Virginia Court Rules Charlottesville Can Remove Confederate Statues

Virginia Court Rules Charlottesville Can Remove Confederate Statues


The two Confederate statues that ignited the deadly 2017 Charlottesville riots can now be removed.

On Thursday, the Virginia Supreme Court ruled that the city of Charlottesville can remove statues of Confederate leaders Robert E. Lee and General “Stonewall” Jackson, CNN reports. The debate around the removal of the statues is what motivated thousands of white nationalists to take to the streets of Charlottesville for the Unite the Right Rally in 2017. Counter-protestor Heather Heyer was killed as a result of the heightened racial tension the rally brought about.

In the months after the Charlottesville riots, court documents were filed against removing the statues from public spaces due to a 1997 state statute that barred the removal of “memorials and monuments to past wars.” However, on Thursday, Virginia’s highest court overruled that decision, saying that the murals, erected in the 1920s, “were erected long before there was a statute which both authorized a city’s erection of a war memorial or monument and regulated the disturbance of or interference with that war memorial or monument,” Justice S. Bernard Goodwyn said in an opinion.

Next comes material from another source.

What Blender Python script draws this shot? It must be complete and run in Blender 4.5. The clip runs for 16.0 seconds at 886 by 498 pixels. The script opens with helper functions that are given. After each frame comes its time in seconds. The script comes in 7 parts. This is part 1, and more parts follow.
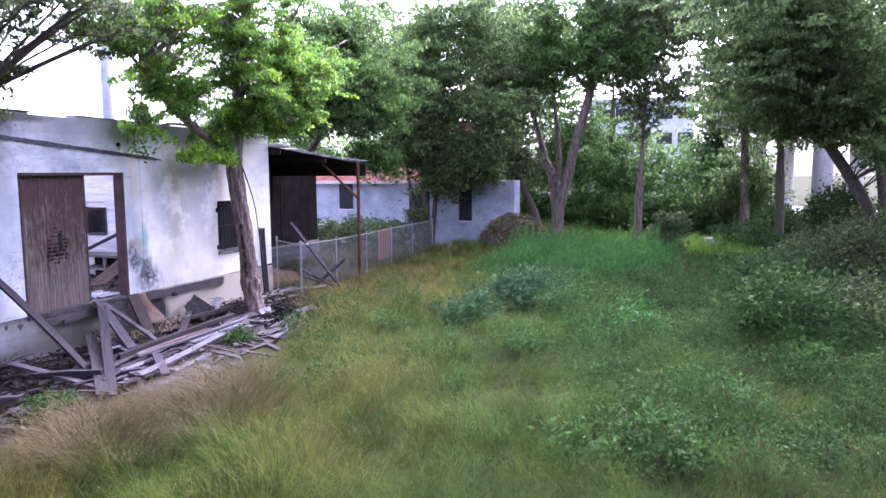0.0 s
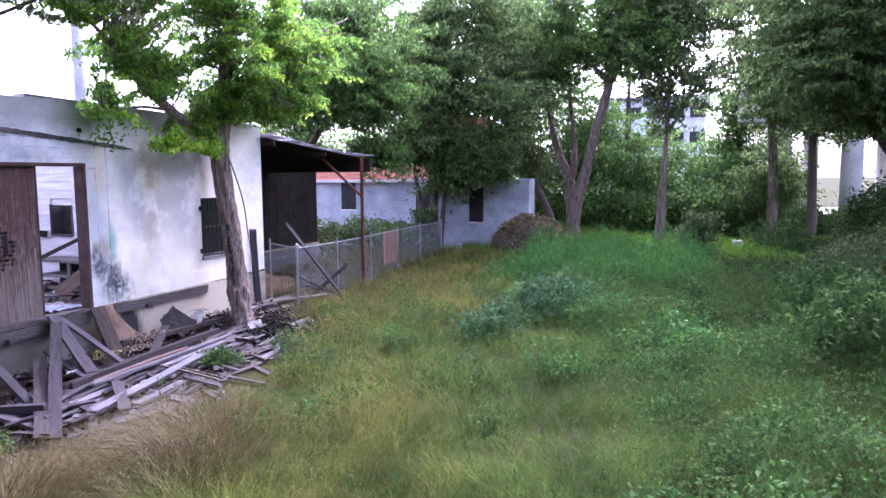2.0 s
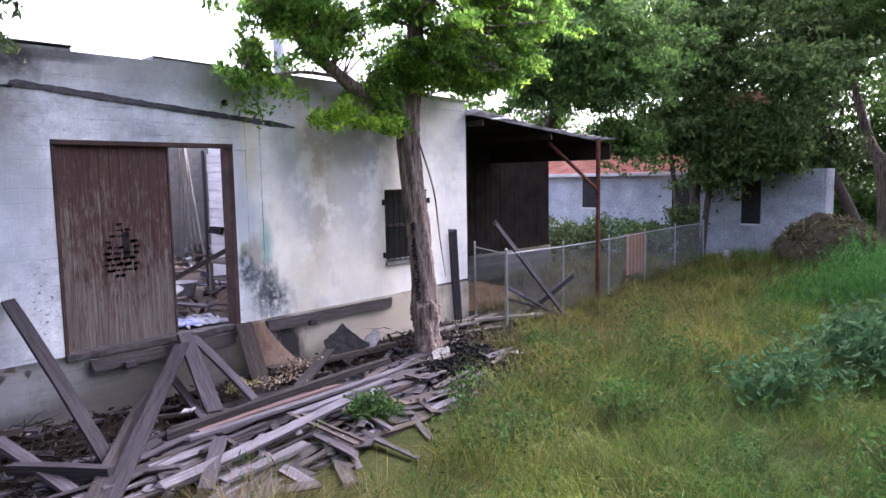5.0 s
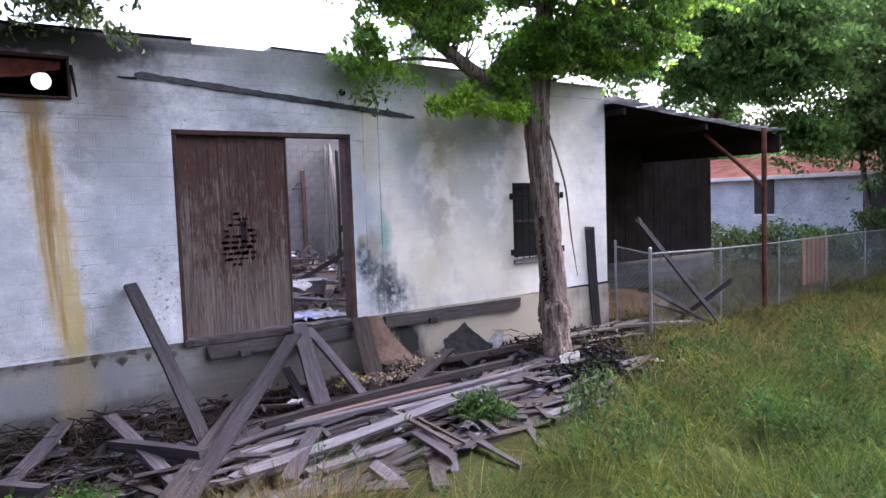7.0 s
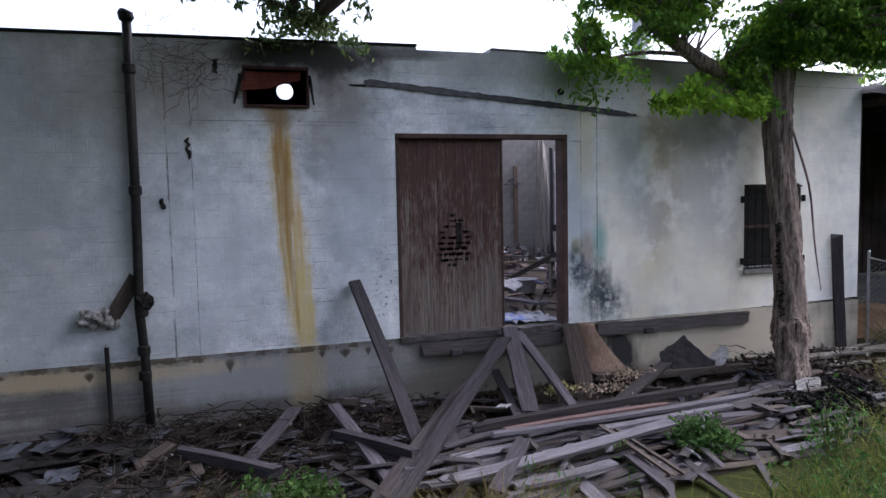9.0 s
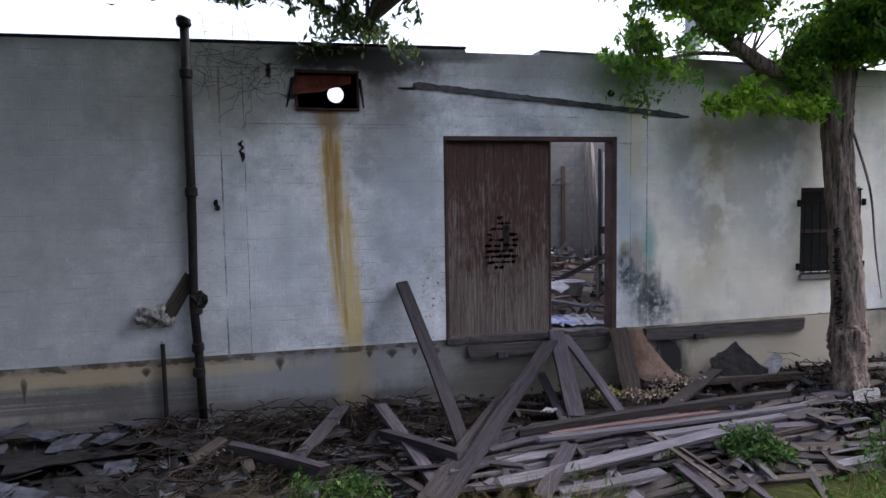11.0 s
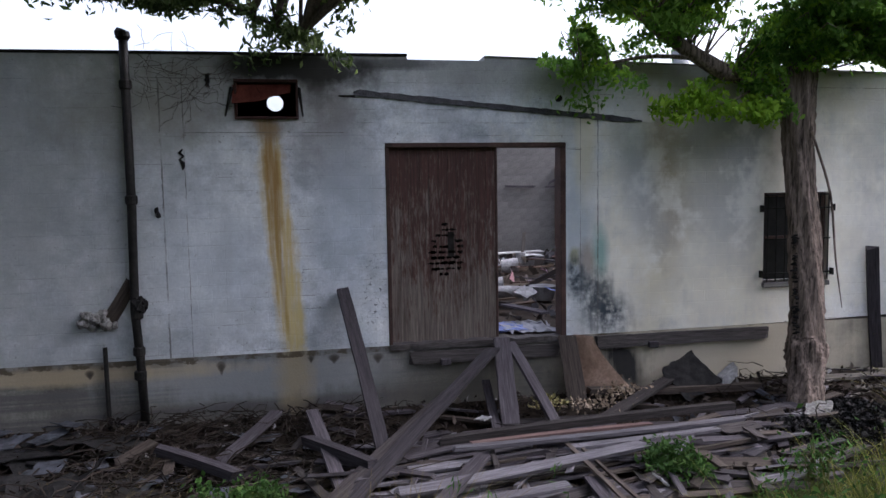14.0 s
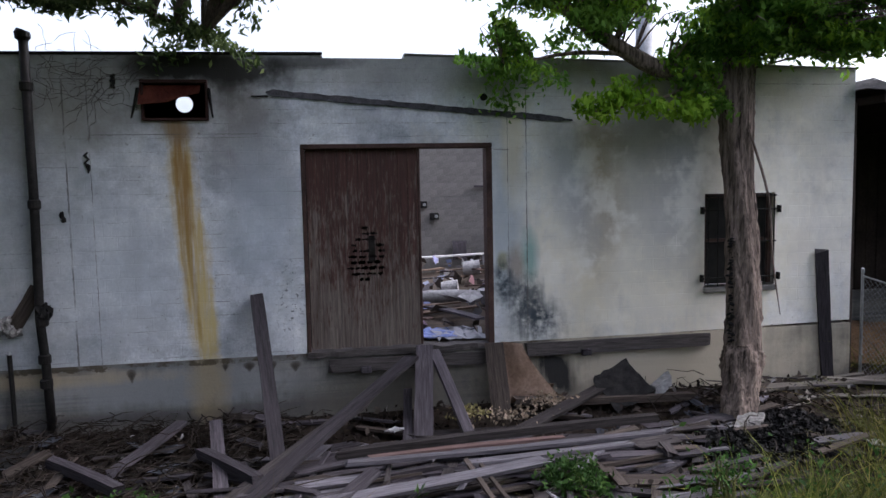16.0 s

The ruling went on to say the monuments “had no retroactive applicability and did not apply to statues erected by independent cities prior to 1997”. It comes in the year following the reignited Black Lives Matter movement that gained international attention after protestors around the world came out during a pandemic to protest the police killings of Breonna Taylor and George Floyd, CNN reports.

During the worldwide protests, Confederate statues were vandalized or tore down by protestors across the country, which resulted in state and local governments acting to remove even more Confederate statues from public places, The Atlantic reports. Cities in Virginia have since removed Confederate monuments, with Charlottesville taking down a statue of a Confederate soldier from the county courthouse last September.